[What is required] Each record is to be transcribed exactly.

[Animation scripts]

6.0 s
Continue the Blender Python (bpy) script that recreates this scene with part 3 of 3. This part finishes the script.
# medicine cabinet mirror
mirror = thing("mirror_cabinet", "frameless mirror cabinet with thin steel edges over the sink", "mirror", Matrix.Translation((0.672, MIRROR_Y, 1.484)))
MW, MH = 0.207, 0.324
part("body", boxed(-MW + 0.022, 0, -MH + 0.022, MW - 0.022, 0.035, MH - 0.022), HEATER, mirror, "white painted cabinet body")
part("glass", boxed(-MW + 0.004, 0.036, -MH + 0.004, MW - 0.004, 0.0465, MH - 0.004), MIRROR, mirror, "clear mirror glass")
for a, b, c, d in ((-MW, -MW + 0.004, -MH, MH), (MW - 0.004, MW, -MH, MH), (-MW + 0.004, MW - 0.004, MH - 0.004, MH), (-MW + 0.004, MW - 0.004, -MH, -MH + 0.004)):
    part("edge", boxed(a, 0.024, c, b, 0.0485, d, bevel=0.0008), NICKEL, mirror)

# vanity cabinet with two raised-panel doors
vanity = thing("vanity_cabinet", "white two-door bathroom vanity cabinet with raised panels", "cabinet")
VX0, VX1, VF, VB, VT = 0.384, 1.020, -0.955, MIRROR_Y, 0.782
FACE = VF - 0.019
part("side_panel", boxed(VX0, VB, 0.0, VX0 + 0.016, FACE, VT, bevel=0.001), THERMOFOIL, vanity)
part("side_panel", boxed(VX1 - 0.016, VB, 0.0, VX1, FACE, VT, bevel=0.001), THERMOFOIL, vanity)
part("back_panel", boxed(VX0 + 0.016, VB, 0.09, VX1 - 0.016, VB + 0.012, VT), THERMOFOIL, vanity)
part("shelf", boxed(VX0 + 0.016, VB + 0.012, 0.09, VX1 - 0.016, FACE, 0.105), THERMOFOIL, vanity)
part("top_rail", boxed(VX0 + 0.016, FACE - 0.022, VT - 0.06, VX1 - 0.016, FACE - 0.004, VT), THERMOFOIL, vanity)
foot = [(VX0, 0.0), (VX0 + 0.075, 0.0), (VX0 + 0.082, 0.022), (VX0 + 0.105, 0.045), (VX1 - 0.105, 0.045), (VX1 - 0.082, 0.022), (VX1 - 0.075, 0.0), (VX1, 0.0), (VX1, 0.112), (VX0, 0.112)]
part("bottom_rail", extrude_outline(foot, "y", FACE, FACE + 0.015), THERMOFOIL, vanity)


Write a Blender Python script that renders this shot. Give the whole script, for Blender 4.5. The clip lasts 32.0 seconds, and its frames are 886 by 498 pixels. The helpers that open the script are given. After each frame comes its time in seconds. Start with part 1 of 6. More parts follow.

[Problem solution]
6.0 s
Continue the Blender Python (bpy) script that recreates this scene with part 3 of 3. This part finishes the script.
# medicine cabinet mirror
mirror = thing("mirror_cabinet", "frameless mirror cabinet with thin steel edges over the sink", "mirror", Matrix.Translation((0.672, MIRROR_Y, 1.484)))
MW, MH = 0.207, 0.324
part("body", boxed(-MW + 0.022, 0, -MH + 0.022, MW - 0.022, 0.035, MH - 0.022), HEATER, mirror, "white painted cabinet body")
part("glass", boxed(-MW + 0.004, 0.036, -MH + 0.004, MW - 0.004, 0.0465, MH - 0.004), MIRROR, mirror, "clear mirror glass")
for a, b, c, d in ((-MW, -MW + 0.004, -MH, MH), (MW - 0.004, MW, -MH, MH), (-MW + 0.004, MW - 0.004, MH - 0.004, MH), (-MW + 0.004, MW - 0.004, -MH, -MH + 0.004)):
    part("edge", boxed(a, 0.024, c, b, 0.0485, d, bevel=0.0008), NICKEL, mirror)

# vanity cabinet with two raised-panel doors
vanity = thing("vanity_cabinet", "white two-door bathroom vanity cabinet with raised panels", "cabinet")
VX0, VX1, VF, VB, VT = 0.384, 1.020, -0.955, MIRROR_Y, 0.782
FACE = VF - 0.019
part("side_panel", boxed(VX0, VB, 0.0, VX0 + 0.016, FACE, VT, bevel=0.001), THERMOFOIL, vanity)
part("side_panel", boxed(VX1 - 0.016, VB, 0.0, VX1, FACE, VT, bevel=0.001), THERMOFOIL, vanity)
part("back_panel", boxed(VX0 + 0.016, VB, 0.09, VX1 - 0.016, VB + 0.012, VT), THERMOFOIL, vanity)
part("shelf", boxed(VX0 + 0.016, VB + 0.012, 0.09, VX1 - 0.016, FACE, 0.105), THERMOFOIL, vanity)
part("top_rail", boxed(VX0 + 0.016, FACE - 0.022, VT - 0.06, VX1 - 0.016, FACE - 0.004, VT), THERMOFOIL, vanity)
foot = [(VX0, 0.0), (VX0 + 0.075, 0.0), (VX0 + 0.082, 0.022), (VX0 + 0.105, 0.045), (VX1 - 0.105, 0.045), (VX1 - 0.082, 0.022), (VX1 - 0.075, 0.0), (VX1, 0.0), (VX1, 0.112), (VX0, 0.112)]
part("bottom_rail", extrude_outline(foot, "y", FACE, FACE + 0.015), THERMOFOIL, vanity)


Write a Blender Python script that renders this shot. Give the whole script, for Blender 4.5. The clip lasts 32.0 seconds, and its frames are 886 by 498 pixels. The helpers that open the script are given. After each frame comes its time in seconds. Start with part 1 of 6. More parts follow.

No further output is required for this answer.